Y mientras tanto, del otro lado, hay una izquierda democrática, que sí existe, aunque cueste encontrarla en el ruido de las redes. Una izquierda que defiende libertades civiles, que no compra discursos autoritarios ni endosa gobiernos impresentables. Una izquierda que no cree que la democracia sea un medio, sino un fin en sí mismo. Que puede estar en desacuerdo con el liberalismo económico, sin hacerse cómplice de represores. Que sabe distinguir entre crítica y propaganda. Que no ve al mundo como un teatro de marionetas donde el único enemigo es Estados Unidos.
Esa izquierda no es la que ha dominado la conversación pública. No tiene medios estatales, ni bots, ni operadores. No produce slogans. Pero sigue ahí. Y es la única que puede tener futuro. Porque los otros, los que se indignan por el Nobel de la Paz mientras defienden dictaduras y teocracias, se están volviendo caricaturas de sí mismos. Y lo saben.

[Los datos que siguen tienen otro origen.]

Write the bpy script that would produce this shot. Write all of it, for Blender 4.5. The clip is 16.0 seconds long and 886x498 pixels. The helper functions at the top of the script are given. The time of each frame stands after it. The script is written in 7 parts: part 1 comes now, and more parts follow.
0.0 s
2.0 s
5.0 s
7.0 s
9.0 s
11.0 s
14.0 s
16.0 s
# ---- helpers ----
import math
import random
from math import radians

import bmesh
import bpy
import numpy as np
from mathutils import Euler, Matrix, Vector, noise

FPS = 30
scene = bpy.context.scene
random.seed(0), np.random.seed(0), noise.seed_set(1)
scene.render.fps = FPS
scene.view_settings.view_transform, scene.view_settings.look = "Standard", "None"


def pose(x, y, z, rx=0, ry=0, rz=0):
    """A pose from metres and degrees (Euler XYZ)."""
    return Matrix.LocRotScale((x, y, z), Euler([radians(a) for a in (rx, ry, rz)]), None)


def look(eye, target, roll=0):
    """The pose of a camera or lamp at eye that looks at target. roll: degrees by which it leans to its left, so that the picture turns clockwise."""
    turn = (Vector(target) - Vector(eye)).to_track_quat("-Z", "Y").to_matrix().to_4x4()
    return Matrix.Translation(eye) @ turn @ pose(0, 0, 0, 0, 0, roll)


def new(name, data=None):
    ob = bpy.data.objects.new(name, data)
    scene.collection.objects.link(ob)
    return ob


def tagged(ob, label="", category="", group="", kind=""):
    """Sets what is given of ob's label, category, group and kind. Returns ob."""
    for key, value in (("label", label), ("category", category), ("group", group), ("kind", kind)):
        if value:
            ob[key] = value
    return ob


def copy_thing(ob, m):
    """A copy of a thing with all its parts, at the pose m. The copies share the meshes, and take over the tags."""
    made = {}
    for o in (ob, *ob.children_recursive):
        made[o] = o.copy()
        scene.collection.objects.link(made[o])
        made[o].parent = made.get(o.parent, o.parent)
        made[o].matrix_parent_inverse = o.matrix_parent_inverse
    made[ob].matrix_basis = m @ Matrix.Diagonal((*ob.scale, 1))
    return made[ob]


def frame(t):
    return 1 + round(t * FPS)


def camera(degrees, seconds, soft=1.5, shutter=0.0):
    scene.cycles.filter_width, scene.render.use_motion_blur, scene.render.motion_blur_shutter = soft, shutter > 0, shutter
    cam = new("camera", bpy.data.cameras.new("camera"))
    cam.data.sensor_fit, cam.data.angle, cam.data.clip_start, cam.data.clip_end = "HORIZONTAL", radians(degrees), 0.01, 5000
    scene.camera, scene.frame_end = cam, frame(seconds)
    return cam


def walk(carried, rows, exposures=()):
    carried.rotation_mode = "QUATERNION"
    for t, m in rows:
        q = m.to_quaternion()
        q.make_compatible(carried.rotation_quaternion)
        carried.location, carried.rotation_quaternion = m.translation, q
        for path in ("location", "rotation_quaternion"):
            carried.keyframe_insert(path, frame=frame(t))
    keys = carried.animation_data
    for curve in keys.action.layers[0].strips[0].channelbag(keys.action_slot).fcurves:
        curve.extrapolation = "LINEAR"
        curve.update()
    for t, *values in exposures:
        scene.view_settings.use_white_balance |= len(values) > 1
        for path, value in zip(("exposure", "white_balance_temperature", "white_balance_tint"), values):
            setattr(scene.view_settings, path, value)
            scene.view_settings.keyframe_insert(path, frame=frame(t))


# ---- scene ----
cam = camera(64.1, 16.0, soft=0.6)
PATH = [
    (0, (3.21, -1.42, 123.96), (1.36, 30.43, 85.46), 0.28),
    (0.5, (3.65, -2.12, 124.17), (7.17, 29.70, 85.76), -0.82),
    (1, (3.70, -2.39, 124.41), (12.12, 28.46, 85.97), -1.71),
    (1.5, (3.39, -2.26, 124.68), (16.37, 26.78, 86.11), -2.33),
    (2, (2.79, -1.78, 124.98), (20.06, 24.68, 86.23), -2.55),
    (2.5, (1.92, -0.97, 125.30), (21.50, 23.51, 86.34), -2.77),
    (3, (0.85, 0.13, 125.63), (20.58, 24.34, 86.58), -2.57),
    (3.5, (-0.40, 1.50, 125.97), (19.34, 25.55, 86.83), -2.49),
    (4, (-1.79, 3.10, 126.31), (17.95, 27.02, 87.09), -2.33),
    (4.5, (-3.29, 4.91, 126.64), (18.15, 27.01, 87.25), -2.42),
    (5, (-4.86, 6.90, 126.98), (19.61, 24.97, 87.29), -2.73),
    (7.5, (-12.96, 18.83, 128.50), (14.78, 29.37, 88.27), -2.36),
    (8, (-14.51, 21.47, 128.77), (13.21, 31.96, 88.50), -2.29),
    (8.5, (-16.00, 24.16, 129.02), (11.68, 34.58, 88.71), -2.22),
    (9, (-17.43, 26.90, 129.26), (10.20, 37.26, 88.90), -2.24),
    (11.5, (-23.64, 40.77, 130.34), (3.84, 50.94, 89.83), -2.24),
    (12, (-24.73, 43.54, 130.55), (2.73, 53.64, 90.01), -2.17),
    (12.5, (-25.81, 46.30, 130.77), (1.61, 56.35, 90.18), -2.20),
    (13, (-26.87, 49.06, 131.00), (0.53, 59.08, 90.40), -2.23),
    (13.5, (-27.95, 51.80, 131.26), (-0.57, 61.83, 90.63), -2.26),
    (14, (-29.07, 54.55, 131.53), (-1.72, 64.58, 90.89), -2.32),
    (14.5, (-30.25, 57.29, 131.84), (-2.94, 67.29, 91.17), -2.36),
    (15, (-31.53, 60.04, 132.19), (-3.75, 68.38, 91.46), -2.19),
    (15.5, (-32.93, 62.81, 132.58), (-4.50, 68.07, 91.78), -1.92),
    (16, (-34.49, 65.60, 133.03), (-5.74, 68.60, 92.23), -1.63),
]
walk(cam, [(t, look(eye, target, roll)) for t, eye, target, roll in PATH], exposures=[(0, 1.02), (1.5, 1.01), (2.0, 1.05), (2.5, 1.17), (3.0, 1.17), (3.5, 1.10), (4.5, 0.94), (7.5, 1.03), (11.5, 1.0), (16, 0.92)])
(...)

El caso de María Corina Machado no es perfecto. Ninguno lo es. Ha cometido errores, ha sido imprudente en sus alianzas, y sí, se equivocó al dedicarle el premio a Trump en una versión en inglés de su mensaje. Pero nada de eso borra el hecho central: ganó una elección, le fue robada, y sigue luchando en condiciones extremas por la democracia en su país. Y eso, para cualquier persona con un mínimo de coherencia democrática, debería bastar para reconocerla.

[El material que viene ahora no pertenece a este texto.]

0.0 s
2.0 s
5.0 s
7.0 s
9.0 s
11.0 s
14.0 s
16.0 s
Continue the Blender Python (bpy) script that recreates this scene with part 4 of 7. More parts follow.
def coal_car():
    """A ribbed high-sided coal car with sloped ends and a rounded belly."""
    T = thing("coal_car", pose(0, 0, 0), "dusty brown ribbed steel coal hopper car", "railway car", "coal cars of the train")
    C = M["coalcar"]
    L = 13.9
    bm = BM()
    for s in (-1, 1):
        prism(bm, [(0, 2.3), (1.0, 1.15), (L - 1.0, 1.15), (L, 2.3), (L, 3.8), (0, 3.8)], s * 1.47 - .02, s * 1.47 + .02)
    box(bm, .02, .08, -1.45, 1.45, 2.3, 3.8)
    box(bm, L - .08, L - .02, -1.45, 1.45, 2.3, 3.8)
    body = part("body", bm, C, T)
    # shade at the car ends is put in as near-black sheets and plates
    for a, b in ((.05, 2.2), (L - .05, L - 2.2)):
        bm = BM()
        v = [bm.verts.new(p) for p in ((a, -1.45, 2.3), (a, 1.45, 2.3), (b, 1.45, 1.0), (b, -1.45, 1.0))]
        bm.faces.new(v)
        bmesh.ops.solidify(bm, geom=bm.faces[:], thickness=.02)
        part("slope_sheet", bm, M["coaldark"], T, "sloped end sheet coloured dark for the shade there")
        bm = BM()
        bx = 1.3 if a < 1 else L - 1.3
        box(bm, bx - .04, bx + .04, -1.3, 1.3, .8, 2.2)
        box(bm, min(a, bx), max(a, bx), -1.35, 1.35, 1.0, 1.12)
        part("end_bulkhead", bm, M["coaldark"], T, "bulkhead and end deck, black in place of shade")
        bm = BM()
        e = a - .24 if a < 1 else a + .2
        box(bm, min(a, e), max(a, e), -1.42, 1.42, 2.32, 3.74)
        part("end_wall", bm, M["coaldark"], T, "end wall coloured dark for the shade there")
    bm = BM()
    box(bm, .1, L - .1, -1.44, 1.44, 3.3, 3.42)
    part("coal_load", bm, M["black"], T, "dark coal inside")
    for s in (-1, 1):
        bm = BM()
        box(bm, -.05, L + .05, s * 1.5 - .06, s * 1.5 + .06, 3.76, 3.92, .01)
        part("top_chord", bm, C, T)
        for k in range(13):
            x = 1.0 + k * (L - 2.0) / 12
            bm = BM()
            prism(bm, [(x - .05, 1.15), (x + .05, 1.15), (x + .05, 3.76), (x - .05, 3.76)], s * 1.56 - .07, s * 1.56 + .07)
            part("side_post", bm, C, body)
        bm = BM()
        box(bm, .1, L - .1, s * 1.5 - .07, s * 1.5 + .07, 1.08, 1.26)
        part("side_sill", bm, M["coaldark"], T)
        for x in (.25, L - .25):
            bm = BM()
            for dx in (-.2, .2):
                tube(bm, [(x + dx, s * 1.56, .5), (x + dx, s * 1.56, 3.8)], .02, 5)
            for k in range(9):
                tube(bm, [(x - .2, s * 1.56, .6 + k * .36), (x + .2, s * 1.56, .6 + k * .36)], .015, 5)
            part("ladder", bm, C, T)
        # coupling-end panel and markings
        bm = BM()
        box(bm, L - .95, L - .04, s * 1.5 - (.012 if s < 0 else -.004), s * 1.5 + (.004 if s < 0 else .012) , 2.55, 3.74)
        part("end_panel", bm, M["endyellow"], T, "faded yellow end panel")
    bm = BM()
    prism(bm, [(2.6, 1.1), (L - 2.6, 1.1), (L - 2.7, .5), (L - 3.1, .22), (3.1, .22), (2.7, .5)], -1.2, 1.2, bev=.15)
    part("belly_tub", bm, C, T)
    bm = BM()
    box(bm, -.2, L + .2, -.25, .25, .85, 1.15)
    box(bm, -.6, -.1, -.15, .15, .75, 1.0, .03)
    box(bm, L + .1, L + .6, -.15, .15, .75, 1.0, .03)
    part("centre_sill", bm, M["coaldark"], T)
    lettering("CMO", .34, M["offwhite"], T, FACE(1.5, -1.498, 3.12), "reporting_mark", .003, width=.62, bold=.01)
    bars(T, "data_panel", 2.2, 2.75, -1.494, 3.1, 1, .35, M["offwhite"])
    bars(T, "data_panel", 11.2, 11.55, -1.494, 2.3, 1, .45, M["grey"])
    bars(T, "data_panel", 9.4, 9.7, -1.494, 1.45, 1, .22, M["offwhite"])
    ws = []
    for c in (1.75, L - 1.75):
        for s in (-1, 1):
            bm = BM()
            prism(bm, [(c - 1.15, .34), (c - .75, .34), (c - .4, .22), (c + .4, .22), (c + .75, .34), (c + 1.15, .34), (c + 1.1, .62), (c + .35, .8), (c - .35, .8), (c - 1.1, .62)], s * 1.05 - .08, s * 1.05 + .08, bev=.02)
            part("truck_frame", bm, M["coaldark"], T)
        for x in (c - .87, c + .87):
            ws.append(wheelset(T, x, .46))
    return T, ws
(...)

Claro, para los fanáticos no basta. Porque lo suyo no es la justicia, sino la fidelidad ideológica. Y por eso defienden a dictadores mientras repiten “el pueblo unido jamás será vencido”. A ese pueblo le niegan el derecho a elegir, a protestar, a vivir sin miedo. Le niegan, incluso, el derecho a ser defendido por una mujer que no pertenece al club. Porque no se trata del pueblo. Se trata del dogma.

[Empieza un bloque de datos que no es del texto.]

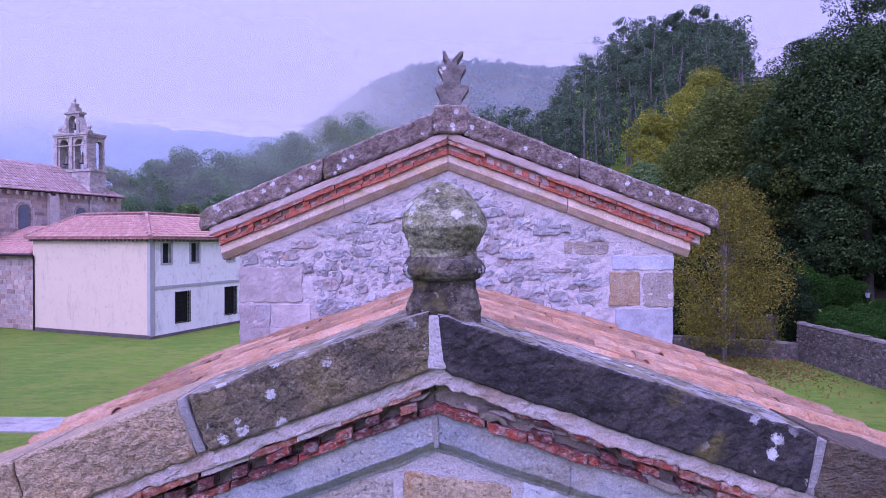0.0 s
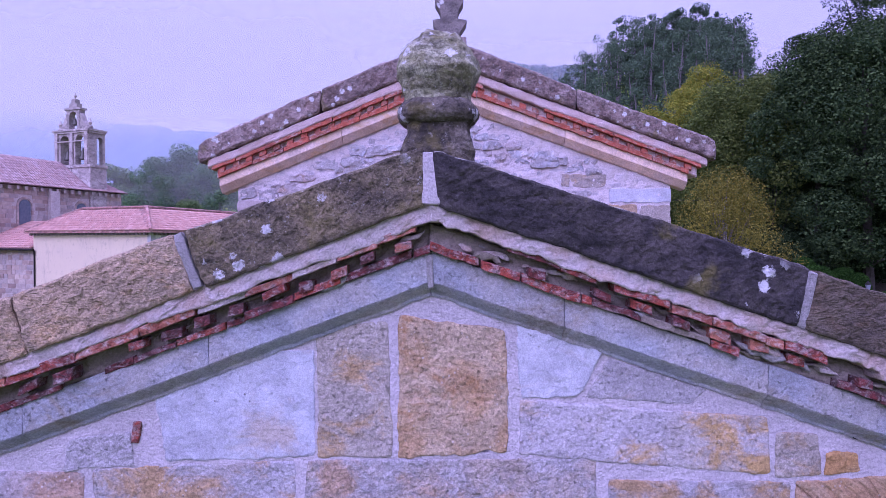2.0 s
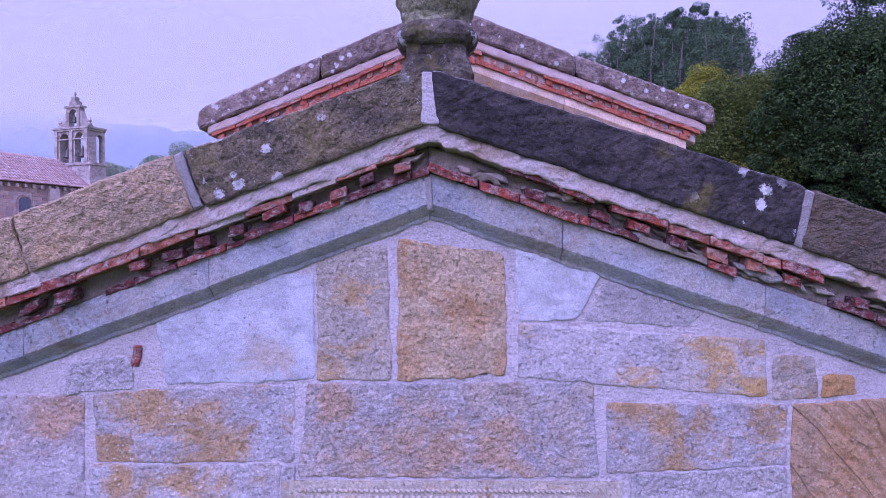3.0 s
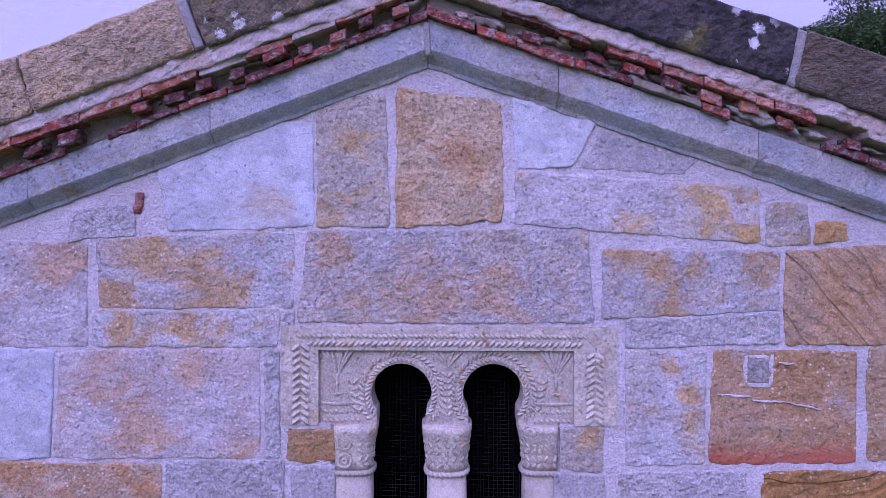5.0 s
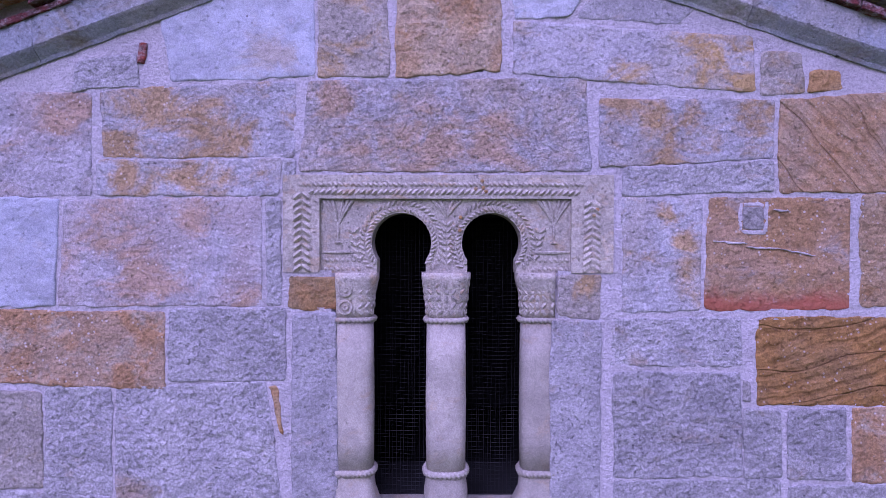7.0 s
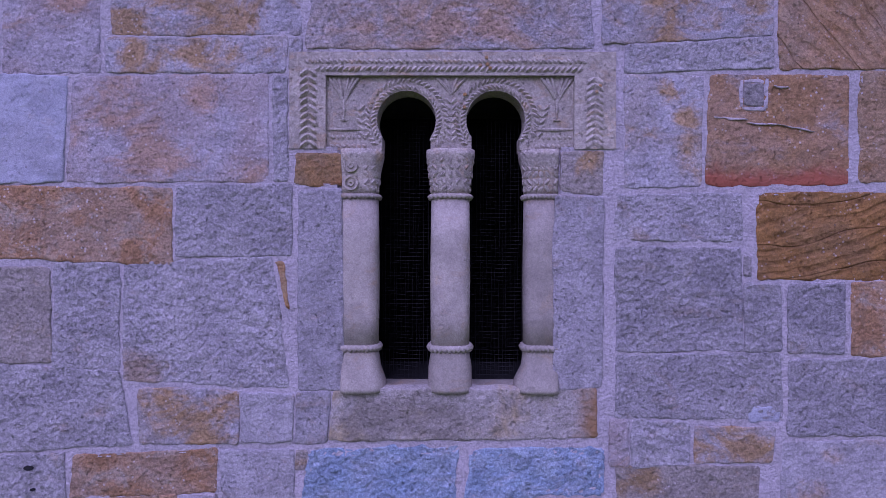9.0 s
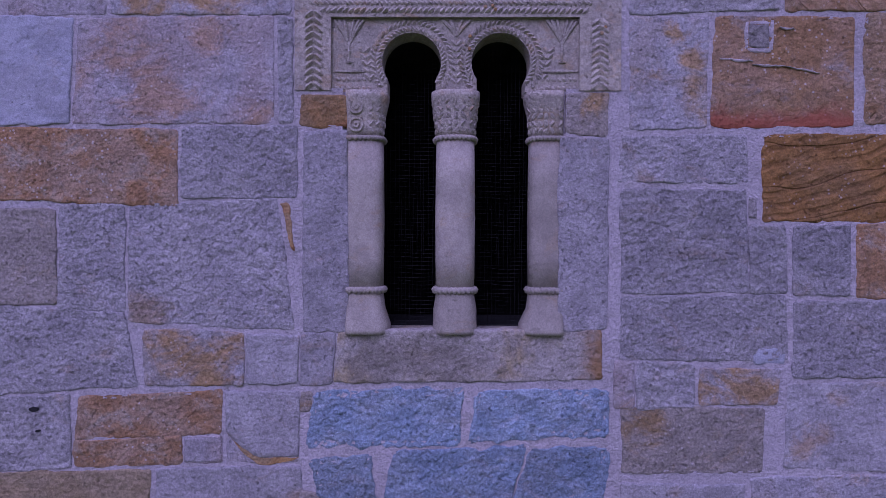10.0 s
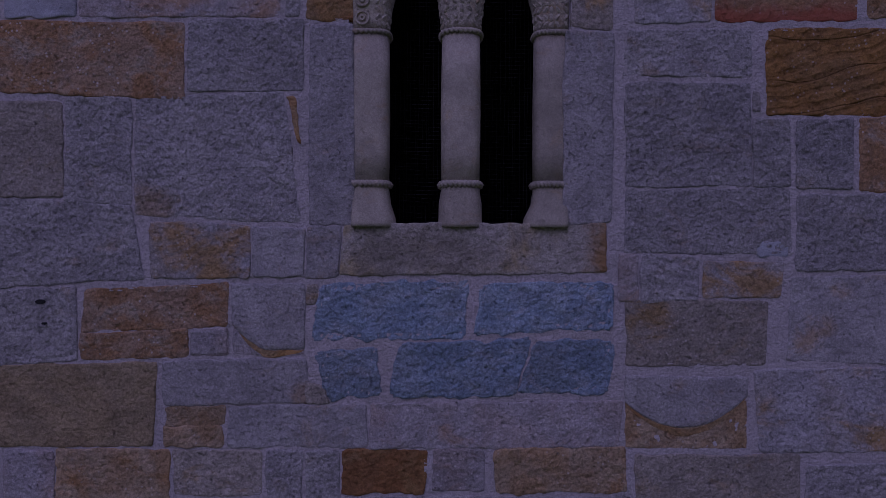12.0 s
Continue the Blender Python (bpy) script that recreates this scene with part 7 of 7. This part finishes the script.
stone("ochre", -1.290, -0.538, 5.857, 6.133, tilt=(-0.007, 0.005, 0.004, 0.037), stains=((-1.12, 6.02, 0.19), (-0.89, 5.96, 0.15), (-1.23, 5.89, 0.13), (-0.76, 5.91, 0.09),))
stone("ochre", -1.312, -0.599, 5.710, 5.848, tilt=(-0.002, 0.009, 0.004, 0.008), stains=((-1.19, 5.80, 0.11), (-0.93, 5.81, 0.11),))
stone("grey", -0.590, -0.536, 5.759, 5.848, tilt=(0.000, 0.000, 0.074, 0.000))
stone("lintel", -0.506, 0.591, 5.803, 6.155, tilt=(0.035, -0.023, 0.005, 0.010), stains=((-0.28, 5.90, 0.13), (-0.02, 5.92, 0.15), (0.24, 5.92, 0.13), (-0.39, 6.07, 0.09),))
stone("ochre", 0.635, 1.300, 5.836, 6.079, tilt=(-0.001, 0.003, 0.036, -0.003), stains=((0.71, 6.06, 0.10), (0.86, 5.98, 0.09), (1.03, 5.91, 0.11), (1.22, 5.99, 0.11), (0.90, 5.86, 0.09),))
stone("grey", 0.726, 1.304, 5.717, 5.829, tilt=(0.008, -0.001, 0.020, 0.031))
stone("veined", 1.324, 1.774, 5.725, 6.090, tilt=(-0.003, -0.003, 0.004, 0.022))
stone("pale", -1.760, -1.470, 5.277, 5.698, tilt=(0.002, 0.015, 0.008, -0.008))
stone("rose", -1.453, -0.671, 5.282, 5.694, tilt=(0.026, 0.001, 0.003, 0.013), stains=((-0.74, 5.32, 0.08), (-1.28, 5.59, 0.13), (-1.13, 5.40, 0.15), (-0.95, 5.63, 0.11),))
stone("grey", -0.651, -0.597, 5.285, 5.697)
stone("ochre", 0.726, 1.026, 5.264, 5.697, tilt=(0.003, 0.009, 0.001, -0.003), stains=((0.90, 5.63, 0.05), (0.96, 5.53, 0.05), (0.98, 5.45, 0.05),))
stone("red", 1.048, 1.595, 5.271, 5.702, tilt=(0.012, 0.001, 0.005, -0.003))
stone("tan", 1.636, 1.778, 5.282, 5.718)
stone("rusty", -1.785, -1.051, 4.967, 5.258, tilt=(0.003, 0.001, -0.022, -0.005))
stone("grey", -1.036, -0.577, 4.989, 5.268, tilt=(0.001, 0.007, 0.001, 0.001))
stone("grey", 0.682, 1.186, 5.054, 5.236, tilt=(0.002, -0.006, 0.000, 0.005))
stone("vein", 1.246, 1.845, 4.903, 5.241, tilt=(-0.007, -0.003, -0.006, 0.002))
stone("dark", 1.194, 1.220, 4.919, 4.990, tilt=(0.000, -0.005, 0.000, -0.018))
stone("grey", 0.692, 1.188, 4.620, 5.030, tilt=(-0.005, -0.017, 0.005, -0.003))
stone("grey", 1.200, 1.339, 4.623, 4.886, tilt=(-0.006, -0.007, 0.003, 0.005))
stone("grey", 0.692, 1.343, 4.357, 4.610, tilt=(0.001, -0.011, 0.003, 0.012))
stone("grey", 1.367, 1.586, 4.613, 4.889, tilt=(-0.003, -0.003, -0.002, 0.007))
stone("rusty", 1.612, 1.849, 4.604, 4.893)
stone("grey", 1.369, 1.852, 4.293, 4.591, tilt=(-0.005, -0.003, 0.007, 0.003))
stone("pale", 1.219, 1.337, 4.343, 4.399)
stone("buff", -1.825, -1.534, 4.568, 4.944, tilt=(0.002, -0.008, 0.006, 0.001))
stone("grey", -1.517, -1.261, 4.542, 4.957, tilt=(0.008, 0.001, -0.006, 0.001))
stone("grey", -1.242, -0.624, 4.485, 4.973, tilt=(0.001, -0.072, -0.032, 0.022), stains=((-1.20, 4.52, 0.08),))
stone("rust", -0.619, -0.598, 4.787, 4.966, tilt=(-0.049, -0.036, -0.022, 0.000))
stone("grey", -1.827, -1.232, 4.228, 4.546, tilt=(0.001, -0.049, 0.035, -0.029))
stone("ochre", -1.183, -0.788, 4.249, 4.466, tilt=(-0.007, -0.003, 0.009, -0.018), stains=((-1.06, 4.41, 0.11), (-0.84, 4.41, 0.09), (-0.93, 4.29, 0.11),))
stone("light", -0.775, -0.573, 4.257, 4.450, tilt=(0.000, 0.004, 0.006, -0.005))
stone("light", -0.562, -0.434, 4.253, 4.454, tilt=(0.007, 0.013, 0.001, 0.005), stains=((-0.53, 4.19, 0.05),))
stone("sill", -0.423, 0.622, 4.271, 4.468, tilt=(0.017, -0.006, 0.015, 0.010), stains=((-0.04, 4.35, 0.15), (-0.26, 4.33, 0.11),))
stone("rose", 0.673, 0.748, 4.165, 4.349)
stone("grey", 0.762, 0.988, 4.165, 4.344, tilt=(0.003, -0.001, 0.008, -0.007))
stone("ochre", 1.006, 1.313, 4.185, 4.324, tilt=(-0.001, 0.010, 0.004, 0.004), stains=((1.15, 4.25, 0.19),))
stone("light", 1.342, 1.792, 3.928, 4.272, tilt=(0.010, -0.004, -0.011, 0.007), stains=((1.50, 4.07, 0.05), (1.55, 4.20, 0.05), (1.42, 4.02, 0.05),))
stone("buff", 0.701, 1.256, 3.915, 4.168, tilt=(-0.004, 0.006, 0.008, 0.001), stains=((0.79, 4.11, 0.09),))
stone("ochre", 1.222, 1.796, 3.575, 3.904, tilt=(-0.025, -0.005, 0.003, 0.019), stains=((1.71, 3.62, 0.09),))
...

Y el dogma no tolera desviaciones. No perdona disidencias. No entiende el pluralismo. Por eso se indigna con un premio, pero calla ante el exilio forzado, la tortura, el hambre. Por eso vocifera contra Israel, pero guarda silencio frente a Hamás. Por eso dice defender a los pobres, mientras justifica a quienes los empujan al abismo. Solo defienden la democracia si son ellos los que ganan. Si no, la tachan de farsa, la deslegitiman, la sabotean o la desprecian. Lo suyo no es un proyecto democrático. Es una causa cerrada que no admite derrota.